A sottolineare invece l’importanza del confronto e della collaborazione reciproca tra pubblica amministrazione, istituzioni e professionisti è Giuliano Boccanera | Sindaco di Norcia: “Raccontare esperienze spesso molto diverse e analizzare le conseguenze sia in fase emergenziale che di ricostruzione, consente di non dimenticare ciò che è successo e di ottimizzare le procedure di prevenzione”.
La tutela dei beni storici e archeologici, dunque, impone una profonda riflessione sulla modalità di intervento che deve tener conto della necessità di conservazione dell’edificio, ma anche della funzione da esso ospitata. La valutazione della destinazione d’uso è determinante per un uso continuativo del bene, che è indirettamente fondamentale per il monitoraggio del suo stato di salute e manutenzione.
Di cruciale importanza anche una visione unitaria che includa le molteplici ragioni del restauro, dell’urbanistica e dell’architettura, in una visione complessiva che orienti le scelte politiche ed operative ed eviti il congelamento dell’esistente.

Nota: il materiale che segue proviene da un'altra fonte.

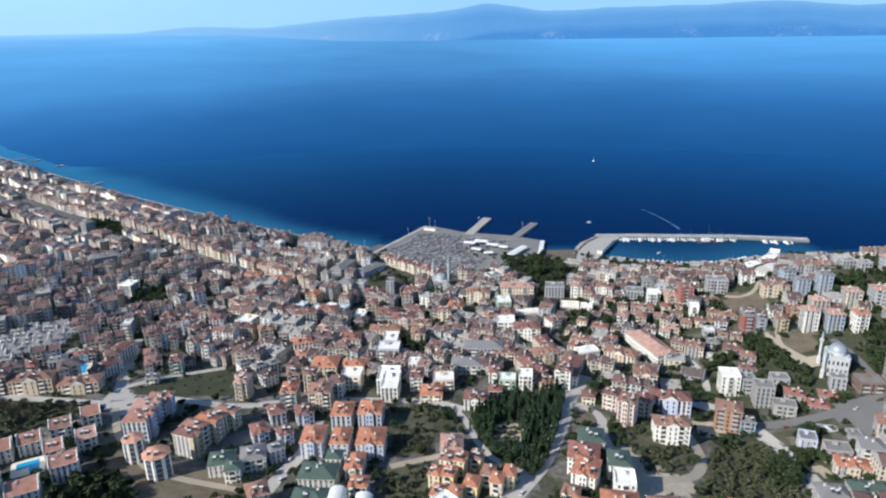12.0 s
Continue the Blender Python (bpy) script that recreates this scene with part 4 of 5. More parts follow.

La città è storia pietrificata, ma anche vita che non può essere irrigidita in norme solo impeditive o paura delle trasformazioni che invece favoriscono quei comportamenti urbani che hanno reso l’Italia unica.
I centri storici sono la somma di micro e macro interventi che nel tempo si sono affiancati e sovrapposti, spesso in maniera disordinata ma comunque armonica; ad oggi, per dovere di conservazione, ma anche per evitare eccessivo consumo di suolo, gli architetti sono chiamati a confrontarsi con uno spazio progettuale talvolta con gesti più pacati e talvolta più muscolari, ma comunque in nome della responsabilità deontologica e culturale di tramandare un patrimonio di valore, nell’ambito di un fermento urbano che deve comunque essere incentivato.
Necessaria una stretta collaborazione ed un confronto serrato tra architetti e amministratori pubblici per delineare un piano di conservazione programmata, con un approccio sistematico e a lungo termine che unisca studio, prevenzione, manutenzione e restauro, includendo la definizione delle priorità dell’esecuzione degli interventi, l’organizzazione del monitoraggio e della manutenzione futura, nell’ambito di una visione di insieme più ampia che valuti le funzioni dei contenitori storici a garanzia della vitalità tipica dei centri storici.